▸ Data extract:
>>>
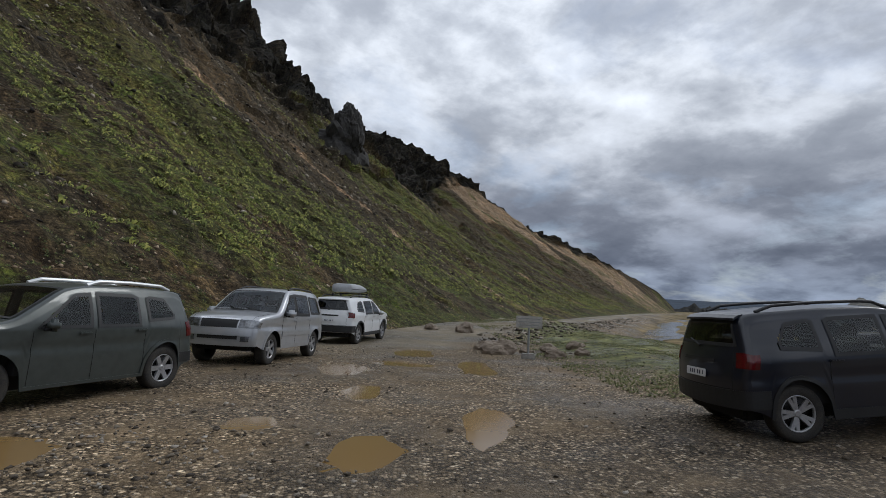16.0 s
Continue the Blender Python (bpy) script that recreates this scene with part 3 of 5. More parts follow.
class Shell:
    """The skin of a car: a lengthwise outline, a width at every height, and rounded shoulders. x forward, y left."""

    def __init__(self, p):
        self.p = p
        self.front = p["fo"] + p["wb"] / 2
        self.length = p["fo"] + p["wb"] + p["ro"]
        pts = rounded([(self.front - x, z) for x, z in p["line"]], p.get("fold", 0.15))
        seg = np.r_[0, np.cumsum(np.hypot(*np.diff(pts, axis=0).T))]
        n = int(seg[-1] / 0.045)
        t = np.linspace(0, seg[-1], n)
        self.px, self.pz, self.t = np.interp(t, seg, pts[:, 0]), np.interp(t, seg, pts[:, 1]), t
        dx, dz = np.gradient(self.px), np.gradient(self.pz)
        ln = np.hypot(dx, dz)
        self.nx, self.nz = dz / ln, -dx / ln
        self.top = int(np.argmax(self.pz))
        self.r, self.hw = p.get("r", 0.062), p["width"] / 2
        self.axles = (p["wb"] / 2, -p["wb"] / 2)

    def w(self, x, z):
        p = self.p
        zb, zr = p["belt"], p["roof"]
        k = self.hw
        back = ramp01(self.front - x, self.length * 0.5, self.length)
        if z > zb:
            f = (z - zb) / (zr - zb)
            k *= 1 - p["lean"] * p.get("tumble", 1.4) * (0.35 * f + 0.65 * f ** 1.6) - p.get("draw_in", 0.07) * back * min(f * 1.6, 1.0)
        else:
            k *= 1 - 0.055 * ((zb - z) / zb) ** 2
            k -= 0.014 * math.exp(-(((z - zb * 0.78) / 0.06) ** 2))
            # flared wheel arches
            for a in self.axles:
                k += p.get("flare", 0.018) * math.exp(-((x - a) / (p["arch"] * 0.95)) ** 4) * (1 - ramp01(z, p["tyre"] + p["arch"] * 0.95, p["tyre"] + p["arch"] * 1.35))
        e = abs(x - (self.front - self.length / 2)) / (self.length / 2)
        return k * (1 - p.get("taper", 0.075) * ramp01(e, 0.62, 1.0))

    def bottom(self, x):
        p = self.p
        z = p["sill"] + 0.10 * ramp01(x, self.axles[0] + 0.3, self.front) + 0.14 * ramp01(-x, -self.axles[1] + 0.3, self.length - self.front)
        for a in self.axles:
            if abs(x - a) < p["arch"]:
                z = max(z, p["tyre"] + math.sqrt(p["arch"] ** 2 - (x - a) ** 2) * p.get("arch_flat", 1.0))
        return z

    def warp(self, x, y, z):
        c = self.front - self.length / 2
        e = abs(x - c) / (self.length / 2)
        k = 1.25 * self.p.get("bow", 0.16) * ramp01(e, 0.60, 1.0) * min(abs(y) / self.hw, 1.1) ** 2.3
        return (x - math.copysign(k, x - c), y, z)

    def side_y(self, x, z):
        d = float(np.min(np.hypot(self.px - x, self.pz - z)))
        y = self.w(x, z)
        if d < self.r:
            y -= self.r - math.sqrt(max(self.r ** 2 - (self.r - d) ** 2, 0))
        return y

    def side(self, x, z, sgn, off):
        return self.warp(x, sgn * (self.side_y(x, z) + off), z)

    def at_z(self, z, rear):
        """Place along the outline where it passes height z, on its front or its rear."""
        i = self.top
        if rear:
            return float(np.interp(-z, -self.pz[i:], self.t[i:]))
        return float(np.interp(z, self.pz[: i + 1], self.t[: i + 1]))

    def skin(self, t, a, off):
        x, z = np.interp(t, self.t, self.px), np.interp(t, self.t, self.pz)
        nx, nz = np.interp(t, self.t, self.nx), np.interp(t, self.t, self.nz)
        y = a * (self.w(x, z) - self.r)
        crown = self.p.get("crown", 0.03) * (1 - a * a) * max(nz, 0)
        return self.warp(x + nx * off, y, z + nz * (off + crown))

    def mesh(self, panes=(), screens=()):
        """The skin as points and faces, open where the panes of the flanks and the screens of the ends sit."""
        verts, faces = [], []
        n, arcs, rows = len(self.px), 5, 26
        # centre strip
        lat = np.linspace(-1, 1, 31)
        for i in range(n):
            verts += [self.skin(self.t[i], a, 0) for a in lat]
        m = len(lat)
        for i in range(n - 1):
            for j in range(m - 1):
                tc, ac = (self.t[i] + self.t[i + 1]) / 2, (lat[j] + lat[j + 1]) / 2
                if any(t0 + 0.02 < tc < t1 - 0.02 and abs(ac) < wide(tc) - 0.03 for t0, t1, wide in screens):
                    continue
                v = i * m + j
                faces.append((v, v + 1, v + m + 1, v + m))
        for sgn in (1, -1):
            base, cols = len(verts), arcs + rows
            for i in range(n):
                x, z, nx, nz = self.px[i], self.pz[i], self.nx[i], self.nz[i]
                zb = self.bottom(x)
                for k in range(arcs):
                    th = k / (arcs - 1) * math.pi / 2
                    d = self.r * (1 - math.cos(th))
                    xi, zi = x - nx * d, max(z - nz * d, min(zb, z))
                    verts.append(self.warp(xi, sgn * (self.w(x, z) - self.r + self.r * math.sin(th)), zi))
                for k in range(1, rows + 1):
                    f = k / rows
                    zz = zi + (min(zb, zi) - zi) * f
                    verts.append(self.warp(xi, sgn * self.w(xi, zz), zz))
            for i in range(n - 1):
                for k in range(cols - 1):
                    v = base + i * cols + k
                    if k >= arcs - 2 and in_pane(panes, (verts[v][0] + verts[v + cols][0]) / 2, (verts[v][2] + verts[v + 1][2]) / 2):
                        continue
                    q = (v, v + cols, v + cols + 1, v + 1)
                    faces.append(q if sgn > 0 else q[::-1])
        return verts, faces


def in_pane(panes, x, z):
    return any(x0 + 0.02 < x < x1 - 0.02 and lo(x) + 0.02 < z < hi(x) - 0.02 for x0, x1, lo, hi in panes)


def inset(n, border):
    """Steps from 0 to 1 whose first and last are as wide as the border."""
    b = min(border, 0.42)
    return np.r_[0, np.linspace(b, 1 - b, n), 1]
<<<
Repeat the material exactly as it reads, without any of its pictures.

▸ The solution:
16.0 s
Continue the Blender Python (bpy) script that recreates this scene with part 3 of 5. More parts follow.
class Shell:
    """The skin of a car: a lengthwise outline, a width at every height, and rounded shoulders. x forward, y left."""

    def __init__(self, p):
        self.p = p
        self.front = p["fo"] + p["wb"] / 2
        self.length = p["fo"] + p["wb"] + p["ro"]
        pts = rounded([(self.front - x, z) for x, z in p["line"]], p.get("fold", 0.15))
        seg = np.r_[0, np.cumsum(np.hypot(*np.diff(pts, axis=0).T))]
        n = int(seg[-1] / 0.045)
        t = np.linspace(0, seg[-1], n)
        self.px, self.pz, self.t = np.interp(t, seg, pts[:, 0]), np.interp(t, seg, pts[:, 1]), t
        dx, dz = np.gradient(self.px), np.gradient(self.pz)
        ln = np.hypot(dx, dz)
        self.nx, self.nz = dz / ln, -dx / ln
        self.top = int(np.argmax(self.pz))
        self.r, self.hw = p.get("r", 0.062), p["width"] / 2
        self.axles = (p["wb"] / 2, -p["wb"] / 2)

    def w(self, x, z):
        p = self.p
        zb, zr = p["belt"], p["roof"]
        k = self.hw
        back = ramp01(self.front - x, self.length * 0.5, self.length)
        if z > zb:
            f = (z - zb) / (zr - zb)
            k *= 1 - p["lean"] * p.get("tumble", 1.4) * (0.35 * f + 0.65 * f ** 1.6) - p.get("draw_in", 0.07) * back * min(f * 1.6, 1.0)
        else:
            k *= 1 - 0.055 * ((zb - z) / zb) ** 2
            k -= 0.014 * math.exp(-(((z - zb * 0.78) / 0.06) ** 2))
            # flared wheel arches
            for a in self.axles:
                k += p.get("flare", 0.018) * math.exp(-((x - a) / (p["arch"] * 0.95)) ** 4) * (1 - ramp01(z, p["tyre"] + p["arch"] * 0.95, p["tyre"] + p["arch"] * 1.35))
        e = abs(x - (self.front - self.length / 2)) / (self.length / 2)
        return k * (1 - p.get("taper", 0.075) * ramp01(e, 0.62, 1.0))

    def bottom(self, x):
        p = self.p
        z = p["sill"] + 0.10 * ramp01(x, self.axles[0] + 0.3, self.front) + 0.14 * ramp01(-x, -self.axles[1] + 0.3, self.length - self.front)
        for a in self.axles:
            if abs(x - a) < p["arch"]:
                z = max(z, p["tyre"] + math.sqrt(p["arch"] ** 2 - (x - a) ** 2) * p.get("arch_flat", 1.0))
        return z

    def warp(self, x, y, z):
        c = self.front - self.length / 2
        e = abs(x - c) / (self.length / 2)
        k = 1.25 * self.p.get("bow", 0.16) * ramp01(e, 0.60, 1.0) * min(abs(y) / self.hw, 1.1) ** 2.3
        return (x - math.copysign(k, x - c), y, z)

    def side_y(self, x, z):
        d = float(np.min(np.hypot(self.px - x, self.pz - z)))
        y = self.w(x, z)
        if d < self.r:
            y -= self.r - math.sqrt(max(self.r ** 2 - (self.r - d) ** 2, 0))
        return y

    def side(self, x, z, sgn, off):
        return self.warp(x, sgn * (self.side_y(x, z) + off), z)

    def at_z(self, z, rear):
        """Place along the outline where it passes height z, on its front or its rear."""
        i = self.top
        if rear:
            return float(np.interp(-z, -self.pz[i:], self.t[i:]))
        return float(np.interp(z, self.pz[: i + 1], self.t[: i + 1]))

    def skin(self, t, a, off):
        x, z = np.interp(t, self.t, self.px), np.interp(t, self.t, self.pz)
        nx, nz = np.interp(t, self.t, self.nx), np.interp(t, self.t, self.nz)
        y = a * (self.w(x, z) - self.r)
        crown = self.p.get("crown", 0.03) * (1 - a * a) * max(nz, 0)
        return self.warp(x + nx * off, y, z + nz * (off + crown))

    def mesh(self, panes=(), screens=()):
        """The skin as points and faces, open where the panes of the flanks and the screens of the ends sit."""
        verts, faces = [], []
        n, arcs, rows = len(self.px), 5, 26
        # centre strip
        lat = np.linspace(-1, 1, 31)
        for i in range(n):
            verts += [self.skin(self.t[i], a, 0) for a in lat]
        m = len(lat)
        for i in range(n - 1):
            for j in range(m - 1):
                tc, ac = (self.t[i] + self.t[i + 1]) / 2, (lat[j] + lat[j + 1]) / 2
                if any(t0 + 0.02 < tc < t1 - 0.02 and abs(ac) < wide(tc) - 0.03 for t0, t1, wide in screens):
                    continue
                v = i * m + j
                faces.append((v, v + 1, v + m + 1, v + m))
        for sgn in (1, -1):
            base, cols = len(verts), arcs + rows
            for i in range(n):
                x, z, nx, nz = self.px[i], self.pz[i], self.nx[i], self.nz[i]
                zb = self.bottom(x)
                for k in range(arcs):
                    th = k / (arcs - 1) * math.pi / 2
                    d = self.r * (1 - math.cos(th))
                    xi, zi = x - nx * d, max(z - nz * d, min(zb, z))
                    verts.append(self.warp(xi, sgn * (self.w(x, z) - self.r + self.r * math.sin(th)), zi))
                for k in range(1, rows + 1):
                    f = k / rows
                    zz = zi + (min(zb, zi) - zi) * f
                    verts.append(self.warp(xi, sgn * self.w(xi, zz), zz))
            for i in range(n - 1):
                for k in range(cols - 1):
                    v = base + i * cols + k
                    if k >= arcs - 2 and in_pane(panes, (verts[v][0] + verts[v + cols][0]) / 2, (verts[v][2] + verts[v + 1][2]) / 2):
                        continue
                    q = (v, v + cols, v + cols + 1, v + 1)
                    faces.append(q if sgn > 0 else q[::-1])
        return verts, faces


def in_pane(panes, x, z):
    return any(x0 + 0.02 < x < x1 - 0.02 and lo(x) + 0.02 < z < hi(x) - 0.02 for x0, x1, lo, hi in panes)


def inset(n, border):
    """Steps from 0 to 1 whose first and last are as wide as the border."""
    b = min(border, 0.42)
    return np.r_[0, np.linspace(b, 1 - b, n), 1]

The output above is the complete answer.